To rest, play, or move slowly – that is the question. Since the PB is largely about listening to the body’s natural cues, you’re going to have to trust yourself to make the right decision. If you’re worn out, take it easy. Give those muscle fibers a chance to repair. If you have a bit of energy left, go for a hike and just Move Slowly. Enjoy nature without turning it into a workout for a change. If you have a ton of energy left, though, load up a heavy backpack and climb some trees and scale some cliffs and do some tree branch pull-ups on that hike.

You can also use these days to play – with your kids, with the dog, with your buddies, with random strangers in a public pick-up game. My personal favorite is Ultimate Frisbee, but any game, whether structured or spontaneous, will do. And hey, if your idea of a good time is even more exercise or more strength training, that works too. As long as you’re enjoying yourself and whatever you’re doing doesn’t feel like work, you’re officially playing.

These days are also great for sport-or-profession-specific training. Trying to make the varsity basketball team? Go shoot jumpers for an hour straight. Got a fireman’s test coming up? Do some extra HIIT and strength work (hey, maybe the sledgehammer would come in handy here).

Three days of rest might sound excessive, but you could actually need it. If you’ve been hitting the Lift Heavy days extra hard and pushing yourself on the Sprint and HIIT days, three days of rest might be perfect.

Or, not. You decide.

Well, I think that’s a decent start. This simple plan provides some specifics for those that need some direction and a good deal of flexibility to accommodate a variety of fitness levels. It’s subject to change and refinement, but all in all it’s a solid basis for anyone interested in a Primal workout plan. Most anyone, from the experienced hunter-gatherer to the hesitant newbie, should be able to use this guide to build strength, burn some fat, and get on the right track toward true Primal Fitness. Grok on!
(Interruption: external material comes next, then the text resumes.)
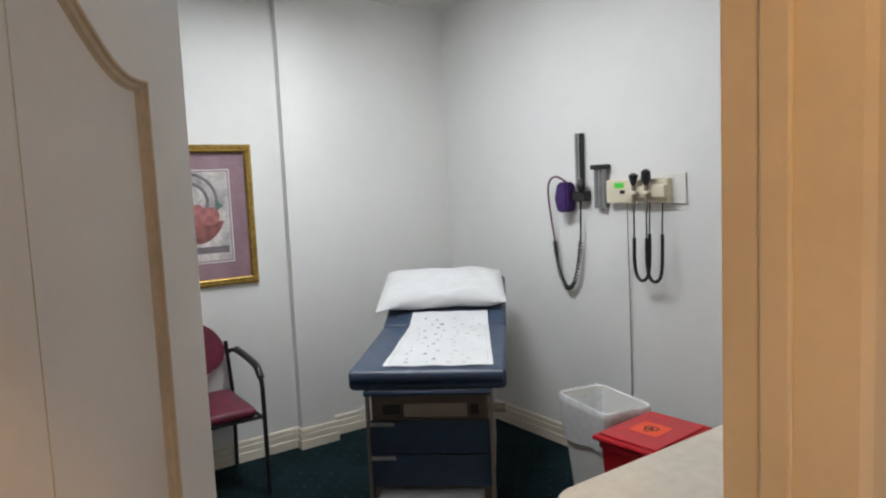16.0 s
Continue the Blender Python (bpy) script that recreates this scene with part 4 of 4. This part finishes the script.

You want comments? We got comments:

Imagine you’re George Clooney. Take a moment to admire your grooming and wit. Okay, now imagine someone walks up to you and asks, “What’s your name?” You say, “I’m George Clooney.” Or maybe you say, “I’m the Clooninator!” You don’t say “I’m George of George Clooney Sells Movies Blog” and you certainly don’t say, “I’m Clooney Weight Loss Plan”. So while spam is technically meat, it ain’t anywhere near Primal. Please nickname yourself something your friends would call you.

  1. Hey, I think your blog might be having browser compatibility issues.
    When I look at your blog in Ie, it looks fine but when opening in Internet
    Explorer, it has some overlapping. I just wanted to give you a quick heads up!
    Other then that, excellent blog!

    how to lose weight in 1 week wrote on July 4th, 2012
  2. Can track runners (mid-distance sprinters) train using these guidelines? Specifically 400 m hurdlers? Having gone through four years of high school track, I’m really rethinking my whole concept of working out and being in shape. I want (or at least wanted, I’m still working through what I’m really after at this point) to run track in college because I really do like hurdling, but I don’t know if this will be enough endurance-wise to compete (and complete) a full 400 m race, with hurdles.
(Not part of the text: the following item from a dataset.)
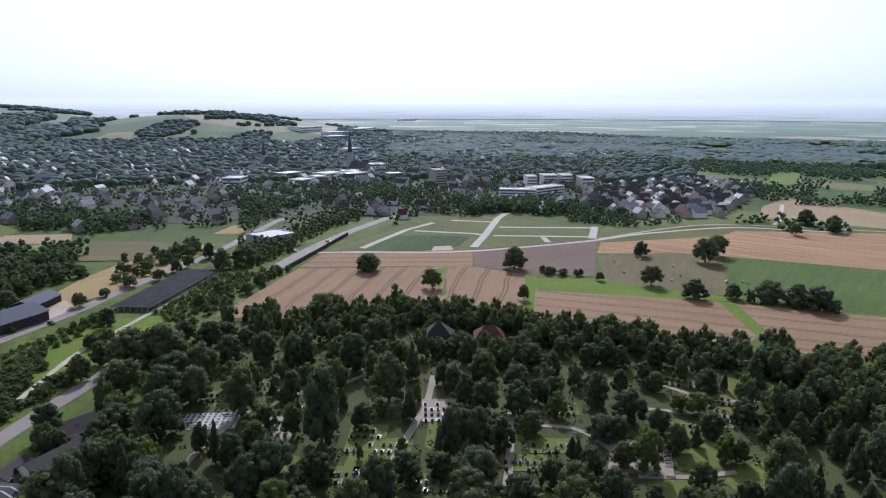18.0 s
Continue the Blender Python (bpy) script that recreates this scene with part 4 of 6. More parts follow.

    Juliet wrote on July 25th, 2012
  3. quick question, are primal workouts good for bulking up? Im not talking body builder type of a body, just beefing up the muscles i have. add some size. Thanks for the replies in advance!

    Robert O wrote on August 18th, 2012
  4. Hi there!
    Thank you for all this wonderful info! I am excited to get started!
    I am afraid I am still confused as to what the difference is between the sprints and the HIIT workout is. It seems like the same thing (but obviously isn’t since its on 2 different days)
    Will you please help me understand the difference?
    Thanks!!!!

    Kalin wrote on August 23rd, 2012
  5. Hi,

    I am on your diet now. I love it, and I have lost weight look better by far! It seems as if your diet is a very good one for wieght loss and maintance, well moreso, for it is actually part of a lifetyle.
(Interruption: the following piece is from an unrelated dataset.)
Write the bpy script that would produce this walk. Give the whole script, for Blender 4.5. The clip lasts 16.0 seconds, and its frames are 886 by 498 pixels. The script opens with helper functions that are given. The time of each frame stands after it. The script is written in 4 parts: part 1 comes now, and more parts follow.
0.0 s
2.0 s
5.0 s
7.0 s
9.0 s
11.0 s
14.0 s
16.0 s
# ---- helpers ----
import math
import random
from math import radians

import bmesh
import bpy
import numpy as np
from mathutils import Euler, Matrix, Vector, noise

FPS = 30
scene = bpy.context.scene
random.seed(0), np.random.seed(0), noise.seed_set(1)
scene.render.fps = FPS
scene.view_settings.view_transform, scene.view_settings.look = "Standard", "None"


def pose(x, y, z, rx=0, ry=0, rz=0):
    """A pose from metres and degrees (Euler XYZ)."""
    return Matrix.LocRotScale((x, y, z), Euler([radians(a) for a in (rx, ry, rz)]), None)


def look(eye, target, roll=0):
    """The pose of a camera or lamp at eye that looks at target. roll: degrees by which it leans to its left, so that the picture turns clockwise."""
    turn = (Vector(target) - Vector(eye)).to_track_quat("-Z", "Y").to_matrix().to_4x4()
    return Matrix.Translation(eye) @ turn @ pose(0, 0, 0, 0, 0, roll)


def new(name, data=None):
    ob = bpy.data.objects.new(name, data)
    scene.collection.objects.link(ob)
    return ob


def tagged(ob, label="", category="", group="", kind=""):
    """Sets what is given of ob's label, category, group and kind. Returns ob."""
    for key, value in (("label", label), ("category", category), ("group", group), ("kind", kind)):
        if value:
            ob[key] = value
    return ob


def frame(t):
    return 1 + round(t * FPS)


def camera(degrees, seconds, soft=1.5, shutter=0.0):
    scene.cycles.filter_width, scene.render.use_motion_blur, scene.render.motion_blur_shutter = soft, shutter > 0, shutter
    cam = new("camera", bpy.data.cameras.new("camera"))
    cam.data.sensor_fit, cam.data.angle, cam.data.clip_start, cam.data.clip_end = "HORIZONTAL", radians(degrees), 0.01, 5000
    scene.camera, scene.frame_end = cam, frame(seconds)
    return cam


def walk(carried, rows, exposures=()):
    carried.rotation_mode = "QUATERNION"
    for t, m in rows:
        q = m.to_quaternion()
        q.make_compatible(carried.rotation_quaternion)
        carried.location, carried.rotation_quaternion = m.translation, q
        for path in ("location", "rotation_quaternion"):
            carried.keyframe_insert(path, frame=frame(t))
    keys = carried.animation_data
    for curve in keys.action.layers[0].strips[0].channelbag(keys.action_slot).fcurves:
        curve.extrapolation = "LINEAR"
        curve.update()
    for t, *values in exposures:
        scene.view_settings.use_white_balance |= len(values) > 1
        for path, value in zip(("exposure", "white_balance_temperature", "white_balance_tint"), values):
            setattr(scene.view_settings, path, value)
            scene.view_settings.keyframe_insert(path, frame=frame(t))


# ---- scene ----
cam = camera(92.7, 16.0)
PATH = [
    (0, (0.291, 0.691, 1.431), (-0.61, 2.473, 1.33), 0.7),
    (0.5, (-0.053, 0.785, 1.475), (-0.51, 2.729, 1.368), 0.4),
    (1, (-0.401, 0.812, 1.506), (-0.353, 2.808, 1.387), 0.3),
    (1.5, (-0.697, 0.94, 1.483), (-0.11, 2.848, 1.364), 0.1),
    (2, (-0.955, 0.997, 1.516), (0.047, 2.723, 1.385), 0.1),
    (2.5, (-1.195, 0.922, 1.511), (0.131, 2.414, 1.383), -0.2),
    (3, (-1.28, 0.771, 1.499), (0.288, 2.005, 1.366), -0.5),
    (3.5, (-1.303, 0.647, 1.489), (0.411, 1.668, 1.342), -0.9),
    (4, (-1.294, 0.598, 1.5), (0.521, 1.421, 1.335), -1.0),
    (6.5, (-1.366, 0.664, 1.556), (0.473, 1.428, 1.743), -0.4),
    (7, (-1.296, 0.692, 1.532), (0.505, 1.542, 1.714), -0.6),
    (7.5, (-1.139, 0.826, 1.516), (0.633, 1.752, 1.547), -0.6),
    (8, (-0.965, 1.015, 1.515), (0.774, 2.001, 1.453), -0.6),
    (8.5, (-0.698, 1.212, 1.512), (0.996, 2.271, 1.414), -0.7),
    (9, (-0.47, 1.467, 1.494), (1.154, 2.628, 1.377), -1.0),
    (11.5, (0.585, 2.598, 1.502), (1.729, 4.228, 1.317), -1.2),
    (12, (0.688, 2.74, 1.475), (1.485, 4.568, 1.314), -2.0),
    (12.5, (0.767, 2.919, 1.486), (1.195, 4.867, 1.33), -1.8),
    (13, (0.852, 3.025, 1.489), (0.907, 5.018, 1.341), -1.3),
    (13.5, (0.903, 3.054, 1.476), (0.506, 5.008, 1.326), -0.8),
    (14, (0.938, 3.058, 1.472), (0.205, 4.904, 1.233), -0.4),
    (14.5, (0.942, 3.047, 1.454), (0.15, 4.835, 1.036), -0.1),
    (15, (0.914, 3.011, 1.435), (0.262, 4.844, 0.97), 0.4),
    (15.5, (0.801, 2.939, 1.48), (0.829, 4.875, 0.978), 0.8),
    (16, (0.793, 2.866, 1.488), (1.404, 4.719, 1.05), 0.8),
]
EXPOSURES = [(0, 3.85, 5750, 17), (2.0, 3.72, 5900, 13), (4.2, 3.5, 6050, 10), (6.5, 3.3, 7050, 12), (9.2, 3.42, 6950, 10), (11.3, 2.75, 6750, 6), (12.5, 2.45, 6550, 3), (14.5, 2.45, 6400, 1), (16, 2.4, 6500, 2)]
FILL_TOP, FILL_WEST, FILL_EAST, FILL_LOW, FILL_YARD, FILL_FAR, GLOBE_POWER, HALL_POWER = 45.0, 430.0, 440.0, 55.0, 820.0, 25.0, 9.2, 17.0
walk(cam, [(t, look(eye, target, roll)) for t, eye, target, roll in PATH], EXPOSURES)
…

    I am a MMA/Boxing Athlete. I have an injury, so I am staying away from the guy. But I plan to seturn soon.

    I am worried, becasue boxing and martials arts routines are very challenging to ones endurance, and the can rely on plenty of energy reserves. I am concerned about not having enough reserves or zip to perform when I go rely on producing ATP, etc. Do you have any suggestions?

    Mike wrote on August 26th, 2012
  6. Man, still confused. Does a HIIT session consist of multiple 4 minute tabatas? If not why not put a tabata in front of whatever other workout your doing, do a few a week?

    John wrote on January 10th, 2013
    • John, HIIT is what you make it. Here are some suggestions:

      Go Heavy: Clean and jerk a heavy weight for 30 seconds, then rest 2:00. Repeat until you feel “overwhelmed”. (2-8 rounds) Also: Sprinting, heavy sledge hammer, etc.)

      Go Quick: Clean and jerk a light weight for 45 seconds, rest 2:00.

      Tabata is definitely not my preferred method of HIIT but is 8 rounds that last 4 minutes. It is not repeated.

      You could also do a search for “sprint 8″.

      Steve wrote on January 10th, 2013
  7. I like the concept of caveman exercise, very functionally based. Modifying some of the sessions to suit non-runners is also something to consider.